The presentation will provide background regarding the current wildlife trafficking problem in Mozambique, and how this fits within the region. It will cover some of the overlaps of wildlife crime with other illegal trades (e.g. narcotics, human trafficking), and for northern Mozambique in particular it will cover the breakdown in governance and the rule of law, and how this relates to recent insecurity. It will address responses that have been tried, what has not worked and what has worked, and what is being done now to tackle these problems going forward.

Speaker Bio

Alastair Nelson, Wildlife Conservation Society Counter Wildlife Trafficking, East and Southern Africa

Alastair Nelson has 20+ years conservation experience in the Horn of Africa, east and southern Africa. His career started in South Africa in anti-poaching and moved to black rhino monitoring, Grevy’s Zebra surveys in northern Kenya and working for the Ethiopian Wolf Conservation Program.

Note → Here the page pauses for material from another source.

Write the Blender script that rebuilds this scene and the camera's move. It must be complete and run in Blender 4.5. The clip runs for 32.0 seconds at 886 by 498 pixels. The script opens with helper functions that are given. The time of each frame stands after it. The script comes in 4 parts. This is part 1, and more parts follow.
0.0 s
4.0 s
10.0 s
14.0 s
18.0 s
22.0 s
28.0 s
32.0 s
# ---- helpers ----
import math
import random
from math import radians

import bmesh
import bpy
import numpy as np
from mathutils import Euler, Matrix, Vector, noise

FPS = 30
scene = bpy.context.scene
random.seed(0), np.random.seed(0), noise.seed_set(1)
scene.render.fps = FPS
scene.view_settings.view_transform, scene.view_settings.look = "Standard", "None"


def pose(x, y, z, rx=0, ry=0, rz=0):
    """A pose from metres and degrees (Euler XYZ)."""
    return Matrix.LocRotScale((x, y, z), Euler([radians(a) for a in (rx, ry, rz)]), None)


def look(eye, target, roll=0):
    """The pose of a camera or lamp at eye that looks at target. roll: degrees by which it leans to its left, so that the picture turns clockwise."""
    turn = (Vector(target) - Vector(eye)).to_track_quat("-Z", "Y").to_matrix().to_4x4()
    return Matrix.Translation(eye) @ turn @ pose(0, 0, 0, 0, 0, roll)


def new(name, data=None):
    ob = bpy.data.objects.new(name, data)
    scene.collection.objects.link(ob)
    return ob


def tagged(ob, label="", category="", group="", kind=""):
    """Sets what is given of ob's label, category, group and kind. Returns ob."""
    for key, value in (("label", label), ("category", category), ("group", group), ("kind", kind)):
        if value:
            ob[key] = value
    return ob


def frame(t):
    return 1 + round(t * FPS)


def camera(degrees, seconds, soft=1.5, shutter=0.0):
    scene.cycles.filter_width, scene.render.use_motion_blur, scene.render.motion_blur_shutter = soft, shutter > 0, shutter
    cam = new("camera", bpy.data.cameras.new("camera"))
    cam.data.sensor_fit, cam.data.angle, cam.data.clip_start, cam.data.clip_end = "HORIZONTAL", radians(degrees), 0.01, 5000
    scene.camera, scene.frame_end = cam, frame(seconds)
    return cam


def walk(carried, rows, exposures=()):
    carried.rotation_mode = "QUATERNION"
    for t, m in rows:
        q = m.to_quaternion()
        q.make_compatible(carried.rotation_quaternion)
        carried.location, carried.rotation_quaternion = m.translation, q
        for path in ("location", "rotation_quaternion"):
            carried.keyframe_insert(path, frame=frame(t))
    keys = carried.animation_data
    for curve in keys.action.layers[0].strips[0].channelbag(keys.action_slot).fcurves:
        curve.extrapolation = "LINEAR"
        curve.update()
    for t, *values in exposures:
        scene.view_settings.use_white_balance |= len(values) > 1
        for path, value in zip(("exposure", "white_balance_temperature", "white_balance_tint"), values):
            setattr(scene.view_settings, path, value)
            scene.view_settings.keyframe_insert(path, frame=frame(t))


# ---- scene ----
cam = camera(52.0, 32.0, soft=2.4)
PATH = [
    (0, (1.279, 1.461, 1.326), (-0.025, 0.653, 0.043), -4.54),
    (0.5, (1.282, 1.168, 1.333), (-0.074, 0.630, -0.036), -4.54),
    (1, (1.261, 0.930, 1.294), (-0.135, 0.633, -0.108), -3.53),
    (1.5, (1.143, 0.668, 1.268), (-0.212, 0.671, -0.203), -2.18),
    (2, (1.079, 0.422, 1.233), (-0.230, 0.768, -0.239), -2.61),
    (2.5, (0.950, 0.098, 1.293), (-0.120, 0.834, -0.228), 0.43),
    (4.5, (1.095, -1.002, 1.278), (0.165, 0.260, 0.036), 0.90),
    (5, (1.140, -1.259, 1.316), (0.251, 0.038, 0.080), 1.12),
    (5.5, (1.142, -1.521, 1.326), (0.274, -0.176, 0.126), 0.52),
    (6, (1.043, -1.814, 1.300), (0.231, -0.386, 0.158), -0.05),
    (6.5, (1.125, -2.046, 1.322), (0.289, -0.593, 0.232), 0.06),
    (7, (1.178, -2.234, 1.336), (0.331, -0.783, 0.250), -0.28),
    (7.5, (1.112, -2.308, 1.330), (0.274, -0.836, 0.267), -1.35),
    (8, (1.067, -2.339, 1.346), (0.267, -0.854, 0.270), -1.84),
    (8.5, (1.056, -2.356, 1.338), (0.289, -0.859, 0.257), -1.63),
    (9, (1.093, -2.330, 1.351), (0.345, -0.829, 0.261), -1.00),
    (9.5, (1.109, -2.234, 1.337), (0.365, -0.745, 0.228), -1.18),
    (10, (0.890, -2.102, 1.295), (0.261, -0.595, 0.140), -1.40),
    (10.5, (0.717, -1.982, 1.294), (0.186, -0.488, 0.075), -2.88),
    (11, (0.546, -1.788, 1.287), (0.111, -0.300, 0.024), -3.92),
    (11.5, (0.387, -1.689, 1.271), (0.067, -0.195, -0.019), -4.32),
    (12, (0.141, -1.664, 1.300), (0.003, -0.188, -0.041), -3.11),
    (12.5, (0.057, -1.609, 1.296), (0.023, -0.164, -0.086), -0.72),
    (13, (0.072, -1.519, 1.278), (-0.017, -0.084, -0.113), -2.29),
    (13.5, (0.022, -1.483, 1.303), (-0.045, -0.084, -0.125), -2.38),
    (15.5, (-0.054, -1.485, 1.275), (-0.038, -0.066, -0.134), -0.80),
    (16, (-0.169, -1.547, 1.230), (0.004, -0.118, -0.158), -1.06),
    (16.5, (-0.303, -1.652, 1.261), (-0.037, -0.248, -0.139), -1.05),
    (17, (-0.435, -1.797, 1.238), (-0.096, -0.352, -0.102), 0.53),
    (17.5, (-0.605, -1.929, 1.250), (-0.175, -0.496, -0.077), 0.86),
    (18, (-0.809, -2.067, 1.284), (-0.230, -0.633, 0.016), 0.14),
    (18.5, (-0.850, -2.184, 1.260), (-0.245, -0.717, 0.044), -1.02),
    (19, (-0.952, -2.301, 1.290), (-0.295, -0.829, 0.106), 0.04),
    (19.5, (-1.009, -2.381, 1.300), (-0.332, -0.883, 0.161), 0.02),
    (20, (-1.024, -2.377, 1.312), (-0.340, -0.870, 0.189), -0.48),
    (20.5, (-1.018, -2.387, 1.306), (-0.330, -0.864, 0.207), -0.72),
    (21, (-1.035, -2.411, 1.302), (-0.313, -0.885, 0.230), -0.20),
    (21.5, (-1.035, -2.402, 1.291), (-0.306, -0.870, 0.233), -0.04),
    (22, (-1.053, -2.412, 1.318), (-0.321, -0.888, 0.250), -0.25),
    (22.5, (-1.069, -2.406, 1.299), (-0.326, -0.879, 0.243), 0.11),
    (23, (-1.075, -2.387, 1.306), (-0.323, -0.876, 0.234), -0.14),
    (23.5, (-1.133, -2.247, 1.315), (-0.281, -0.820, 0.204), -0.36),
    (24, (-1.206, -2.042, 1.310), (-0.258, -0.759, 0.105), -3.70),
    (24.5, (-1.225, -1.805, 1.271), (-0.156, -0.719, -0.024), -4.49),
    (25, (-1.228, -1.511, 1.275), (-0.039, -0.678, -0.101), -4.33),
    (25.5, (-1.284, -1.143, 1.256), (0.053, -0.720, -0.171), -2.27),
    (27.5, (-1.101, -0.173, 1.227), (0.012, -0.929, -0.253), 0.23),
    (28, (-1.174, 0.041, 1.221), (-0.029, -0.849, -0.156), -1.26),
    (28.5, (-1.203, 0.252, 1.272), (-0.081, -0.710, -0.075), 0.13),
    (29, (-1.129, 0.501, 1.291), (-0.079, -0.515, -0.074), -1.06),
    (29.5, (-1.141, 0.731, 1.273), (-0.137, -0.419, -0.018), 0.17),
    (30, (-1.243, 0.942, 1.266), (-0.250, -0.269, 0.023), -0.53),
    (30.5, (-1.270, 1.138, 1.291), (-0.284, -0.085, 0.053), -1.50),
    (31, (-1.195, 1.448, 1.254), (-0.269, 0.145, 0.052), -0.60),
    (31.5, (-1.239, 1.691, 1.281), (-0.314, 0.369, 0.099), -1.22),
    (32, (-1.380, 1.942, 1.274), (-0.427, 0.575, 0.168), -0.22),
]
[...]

He then established Frankfurt Zoological Society’s Bale Mountains Conservation Project in Ethiopia before moving to their Africa headquarters to oversee six protected area and ecosystem management projects. In 2010 he joined the Wildlife Conservation Society (WCS) as an Assistant Director in the Africa program in New York. In 2012 he moved to establish WCS’s Mozambique country program – initially focusing on co-management of Niassa Reserve, and strengthening the national protected area management framework. In 2017 he took on a new role supporting WCS’s counter wildlife trafficking work in east and southern Africa, and links to Asia.